Exercise instructions
Quote each line of the material verbatim, without the pictures.

------ Recorded data ------

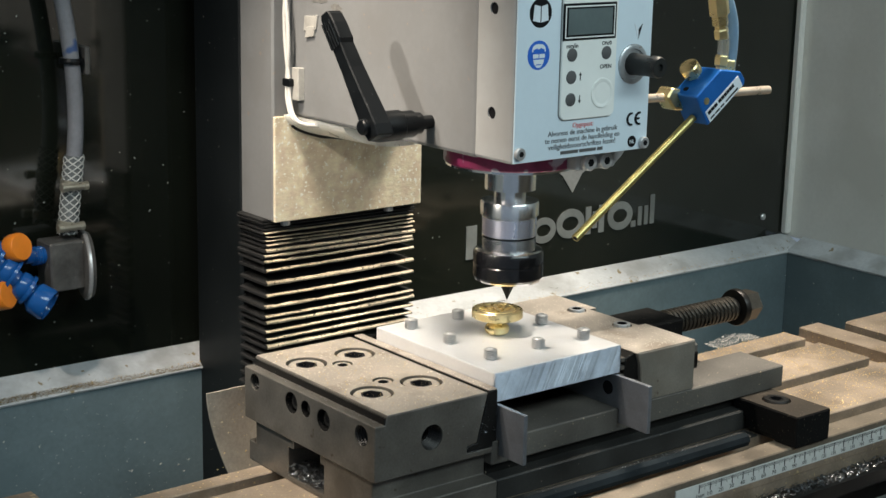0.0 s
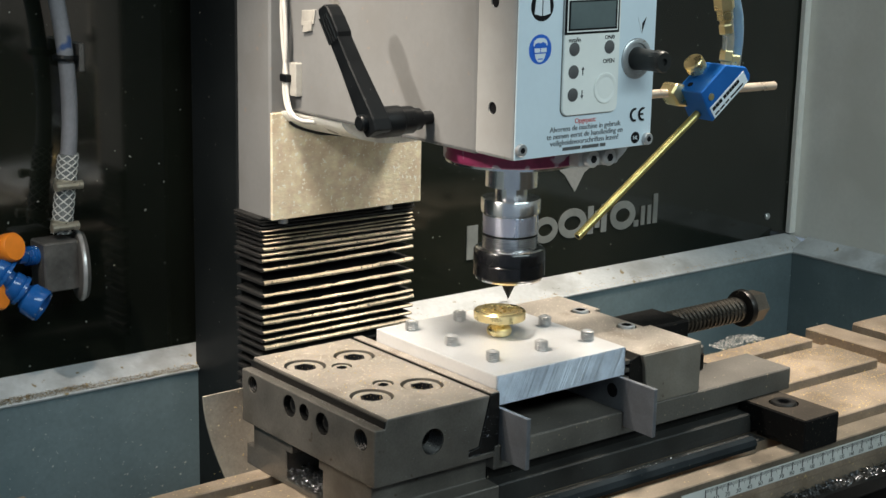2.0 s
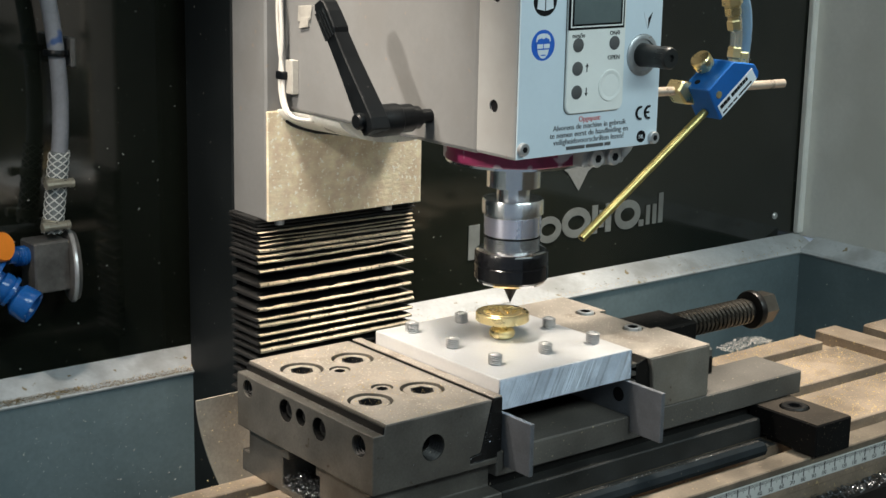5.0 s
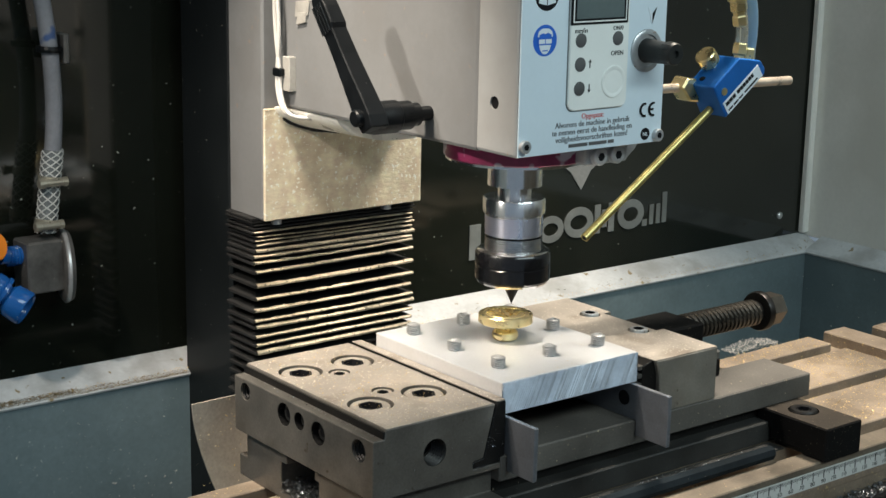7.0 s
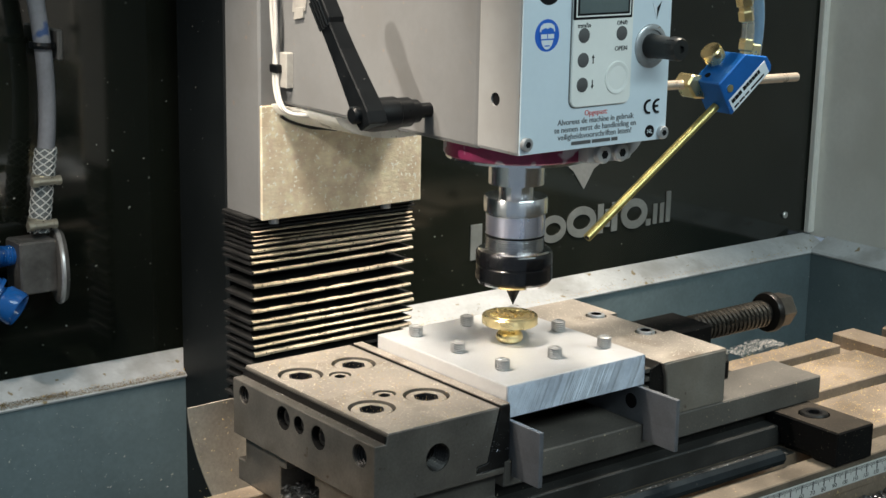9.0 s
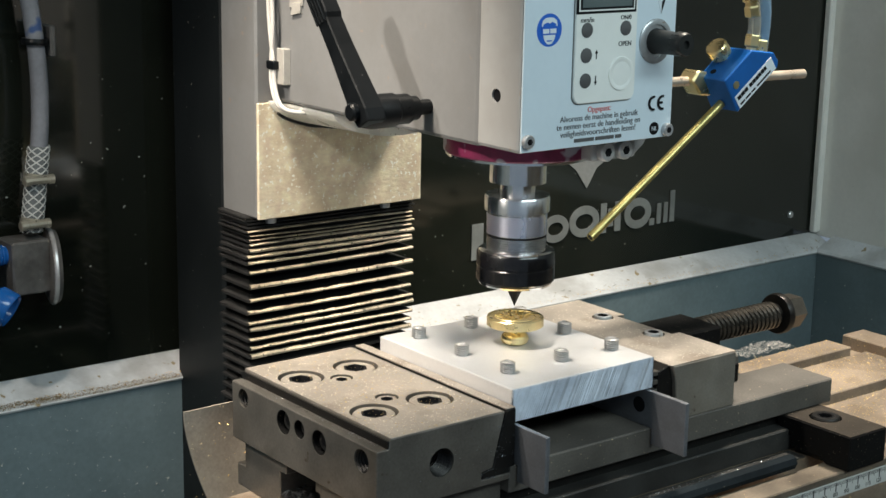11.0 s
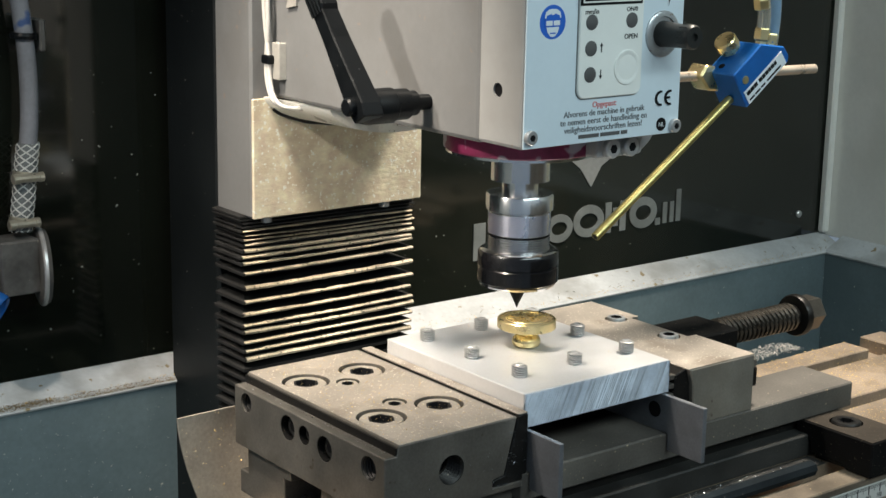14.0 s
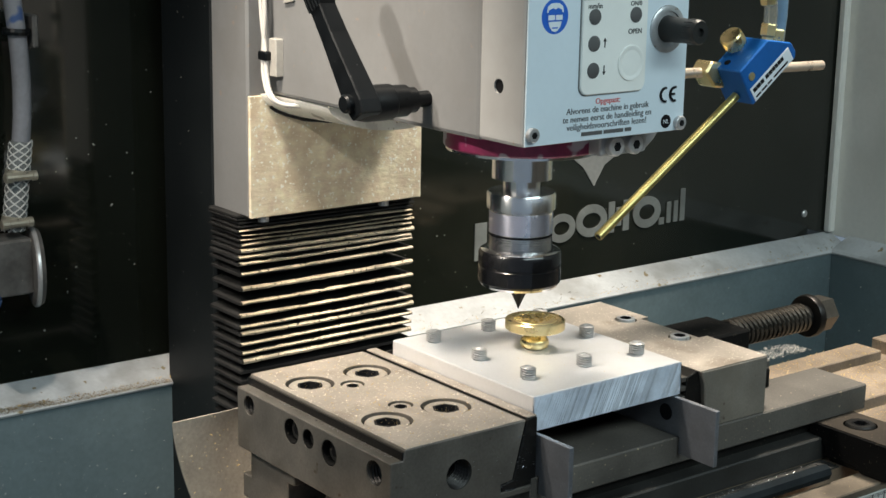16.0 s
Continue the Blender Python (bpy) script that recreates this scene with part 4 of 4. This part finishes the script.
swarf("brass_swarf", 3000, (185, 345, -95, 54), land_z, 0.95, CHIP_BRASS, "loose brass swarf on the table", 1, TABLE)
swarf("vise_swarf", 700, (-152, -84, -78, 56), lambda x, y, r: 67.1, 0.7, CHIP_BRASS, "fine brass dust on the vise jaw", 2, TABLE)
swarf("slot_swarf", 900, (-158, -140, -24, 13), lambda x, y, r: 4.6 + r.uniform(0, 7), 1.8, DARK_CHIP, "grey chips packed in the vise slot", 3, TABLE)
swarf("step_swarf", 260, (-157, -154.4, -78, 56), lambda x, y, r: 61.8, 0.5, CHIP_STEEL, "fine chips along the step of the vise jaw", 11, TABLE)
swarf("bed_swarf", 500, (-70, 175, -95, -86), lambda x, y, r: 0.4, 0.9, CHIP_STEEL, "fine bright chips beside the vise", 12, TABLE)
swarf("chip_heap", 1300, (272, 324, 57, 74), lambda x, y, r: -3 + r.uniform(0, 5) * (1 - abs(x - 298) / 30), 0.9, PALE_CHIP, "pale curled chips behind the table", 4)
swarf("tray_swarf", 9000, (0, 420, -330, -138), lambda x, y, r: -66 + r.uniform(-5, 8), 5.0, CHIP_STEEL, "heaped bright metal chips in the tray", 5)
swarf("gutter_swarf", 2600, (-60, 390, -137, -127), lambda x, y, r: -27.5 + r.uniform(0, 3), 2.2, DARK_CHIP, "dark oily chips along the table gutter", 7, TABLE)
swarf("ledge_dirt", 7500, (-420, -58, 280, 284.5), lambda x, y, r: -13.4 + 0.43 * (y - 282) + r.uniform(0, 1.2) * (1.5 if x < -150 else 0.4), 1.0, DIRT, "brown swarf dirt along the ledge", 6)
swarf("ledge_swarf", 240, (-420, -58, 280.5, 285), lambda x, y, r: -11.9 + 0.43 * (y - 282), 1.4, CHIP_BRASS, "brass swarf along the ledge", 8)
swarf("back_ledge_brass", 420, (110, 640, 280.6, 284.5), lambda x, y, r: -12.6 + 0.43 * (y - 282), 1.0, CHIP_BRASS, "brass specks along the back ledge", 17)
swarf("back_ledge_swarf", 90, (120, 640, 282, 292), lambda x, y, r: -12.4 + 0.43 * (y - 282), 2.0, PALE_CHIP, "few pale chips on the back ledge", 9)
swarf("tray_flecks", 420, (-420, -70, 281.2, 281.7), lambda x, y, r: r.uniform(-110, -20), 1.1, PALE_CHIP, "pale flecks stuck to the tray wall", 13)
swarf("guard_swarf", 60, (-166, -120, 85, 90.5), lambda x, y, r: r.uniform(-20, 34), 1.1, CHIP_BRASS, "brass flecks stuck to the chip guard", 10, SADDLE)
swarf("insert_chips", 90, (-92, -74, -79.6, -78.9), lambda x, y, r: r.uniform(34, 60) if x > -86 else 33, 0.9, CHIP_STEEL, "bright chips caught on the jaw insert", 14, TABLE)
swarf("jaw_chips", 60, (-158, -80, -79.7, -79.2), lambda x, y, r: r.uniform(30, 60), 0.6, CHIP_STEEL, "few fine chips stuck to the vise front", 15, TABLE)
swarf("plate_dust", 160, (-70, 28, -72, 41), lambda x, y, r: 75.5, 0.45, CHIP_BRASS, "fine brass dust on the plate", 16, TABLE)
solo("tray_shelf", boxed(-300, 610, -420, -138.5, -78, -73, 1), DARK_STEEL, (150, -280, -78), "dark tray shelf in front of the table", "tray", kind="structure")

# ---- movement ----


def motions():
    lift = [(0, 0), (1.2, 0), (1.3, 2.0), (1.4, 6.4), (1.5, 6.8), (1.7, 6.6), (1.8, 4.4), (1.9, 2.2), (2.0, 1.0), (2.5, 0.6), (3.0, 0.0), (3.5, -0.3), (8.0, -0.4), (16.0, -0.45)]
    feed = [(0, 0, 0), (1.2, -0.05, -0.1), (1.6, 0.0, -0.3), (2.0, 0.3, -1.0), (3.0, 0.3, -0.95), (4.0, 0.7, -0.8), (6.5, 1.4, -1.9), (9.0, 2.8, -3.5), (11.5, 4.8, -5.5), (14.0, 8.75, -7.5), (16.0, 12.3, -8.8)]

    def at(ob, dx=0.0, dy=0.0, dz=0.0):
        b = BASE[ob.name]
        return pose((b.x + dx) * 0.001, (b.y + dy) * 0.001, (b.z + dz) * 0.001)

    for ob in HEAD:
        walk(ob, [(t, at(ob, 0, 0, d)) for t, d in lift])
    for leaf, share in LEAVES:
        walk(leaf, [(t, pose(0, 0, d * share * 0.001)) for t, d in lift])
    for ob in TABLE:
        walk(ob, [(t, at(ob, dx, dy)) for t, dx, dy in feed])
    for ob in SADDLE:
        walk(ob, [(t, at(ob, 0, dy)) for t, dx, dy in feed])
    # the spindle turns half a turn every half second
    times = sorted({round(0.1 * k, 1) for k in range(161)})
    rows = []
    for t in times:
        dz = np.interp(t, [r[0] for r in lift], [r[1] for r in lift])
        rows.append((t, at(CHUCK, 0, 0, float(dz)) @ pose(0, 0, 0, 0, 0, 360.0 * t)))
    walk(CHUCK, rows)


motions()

------

Final result
0.0 s
2.0 s
5.0 s
7.0 s
9.0 s
11.0 s
14.0 s
16.0 s
Continue the Blender Python (bpy) script that recreates this scene with part 4 of 4. This part finishes the script.
swarf("brass_swarf", 3000, (185, 345, -95, 54), land_z, 0.95, CHIP_BRASS, "loose brass swarf on the table", 1, TABLE)
swarf("vise_swarf", 700, (-152, -84, -78, 56), lambda x, y, r: 67.1, 0.7, CHIP_BRASS, "fine brass dust on the vise jaw", 2, TABLE)
swarf("slot_swarf", 900, (-158, -140, -24, 13), lambda x, y, r: 4.6 + r.uniform(0, 7), 1.8, DARK_CHIP, "grey chips packed in the vise slot", 3, TABLE)
swarf("step_swarf", 260, (-157, -154.4, -78, 56), lambda x, y, r: 61.8, 0.5, CHIP_STEEL, "fine chips along the step of the vise jaw", 11, TABLE)
swarf("bed_swarf", 500, (-70, 175, -95, -86), lambda x, y, r: 0.4, 0.9, CHIP_STEEL, "fine bright chips beside the vise", 12, TABLE)
swarf("chip_heap", 1300, (272, 324, 57, 74), lambda x, y, r: -3 + r.uniform(0, 5) * (1 - abs(x - 298) / 30), 0.9, PALE_CHIP, "pale curled chips behind the table", 4)
swarf("tray_swarf", 9000, (0, 420, -330, -138), lambda x, y, r: -66 + r.uniform(-5, 8), 5.0, CHIP_STEEL, "heaped bright metal chips in the tray", 5)
swarf("gutter_swarf", 2600, (-60, 390, -137, -127), lambda x, y, r: -27.5 + r.uniform(0, 3), 2.2, DARK_CHIP, "dark oily chips along the table gutter", 7, TABLE)
swarf("ledge_dirt", 7500, (-420, -58, 280, 284.5), lambda x, y, r: -13.4 + 0.43 * (y - 282) + r.uniform(0, 1.2) * (1.5 if x < -150 else 0.4), 1.0, DIRT, "brown swarf dirt along the ledge", 6)
swarf("ledge_swarf", 240, (-420, -58, 280.5, 285), lambda x, y, r: -11.9 + 0.43 * (y - 282), 1.4, CHIP_BRASS, "brass swarf along the ledge", 8)
swarf("back_ledge_brass", 420, (110, 640, 280.6, 284.5), lambda x, y, r: -12.6 + 0.43 * (y - 282), 1.0, CHIP_BRASS, "brass specks along the back ledge", 17)
swarf("back_ledge_swarf", 90, (120, 640, 282, 292), lambda x, y, r: -12.4 + 0.43 * (y - 282), 2.0, PALE_CHIP, "few pale chips on the back ledge", 9)
swarf("tray_flecks", 420, (-420, -70, 281.2, 281.7), lambda x, y, r: r.uniform(-110, -20), 1.1, PALE_CHIP, "pale flecks stuck to the tray wall", 13)
swarf("guard_swarf", 60, (-166, -120, 85, 90.5), lambda x, y, r: r.uniform(-20, 34), 1.1, CHIP_BRASS, "brass flecks stuck to the chip guard", 10, SADDLE)
swarf("insert_chips", 90, (-92, -74, -79.6, -78.9), lambda x, y, r: r.uniform(34, 60) if x > -86 else 33, 0.9, CHIP_STEEL, "bright chips caught on the jaw insert", 14, TABLE)
swarf("jaw_chips", 60, (-158, -80, -79.7, -79.2), lambda x, y, r: r.uniform(30, 60), 0.6, CHIP_STEEL, "few fine chips stuck to the vise front", 15, TABLE)
swarf("plate_dust", 160, (-70, 28, -72, 41), lambda x, y, r: 75.5, 0.45, CHIP_BRASS, "fine brass dust on the plate", 16, TABLE)
solo("tray_shelf", boxed(-300, 610, -420, -138.5, -78, -73, 1), DARK_STEEL, (150, -280, -78), "dark tray shelf in front of the table", "tray", kind="structure")

# ---- movement ----


def motions():
    lift = [(0, 0), (1.2, 0), (1.3, 2.0), (1.4, 6.4), (1.5, 6.8), (1.7, 6.6), (1.8, 4.4), (1.9, 2.2), (2.0, 1.0), (2.5, 0.6), (3.0, 0.0), (3.5, -0.3), (8.0, -0.4), (16.0, -0.45)]
    feed = [(0, 0, 0), (1.2, -0.05, -0.1), (1.6, 0.0, -0.3), (2.0, 0.3, -1.0), (3.0, 0.3, -0.95), (4.0, 0.7, -0.8), (6.5, 1.4, -1.9), (9.0, 2.8, -3.5), (11.5, 4.8, -5.5), (14.0, 8.75, -7.5), (16.0, 12.3, -8.8)]

    def at(ob, dx=0.0, dy=0.0, dz=0.0):
        b = BASE[ob.name]
        return pose((b.x + dx) * 0.001, (b.y + dy) * 0.001, (b.z + dz) * 0.001)

    for ob in HEAD:
        walk(ob, [(t, at(ob, 0, 0, d)) for t, d in lift])
    for leaf, share in LEAVES:
        walk(leaf, [(t, pose(0, 0, d * share * 0.001)) for t, d in lift])
    for ob in TABLE:
        walk(ob, [(t, at(ob, dx, dy)) for t, dx, dy in feed])
    for ob in SADDLE:
        walk(ob, [(t, at(ob, 0, dy)) for t, dx, dy in feed])
    # the spindle turns half a turn every half second
    times = sorted({round(0.1 * k, 1) for k in range(161)})
    rows = []
    for t in times:
        dz = np.interp(t, [r[0] for r in lift], [r[1] for r in lift])
        rows.append((t, at(CHUCK, 0, 0, float(dz)) @ pose(0, 0, 0, 0, 0, 360.0 * t)))
    walk(CHUCK, rows)


motions()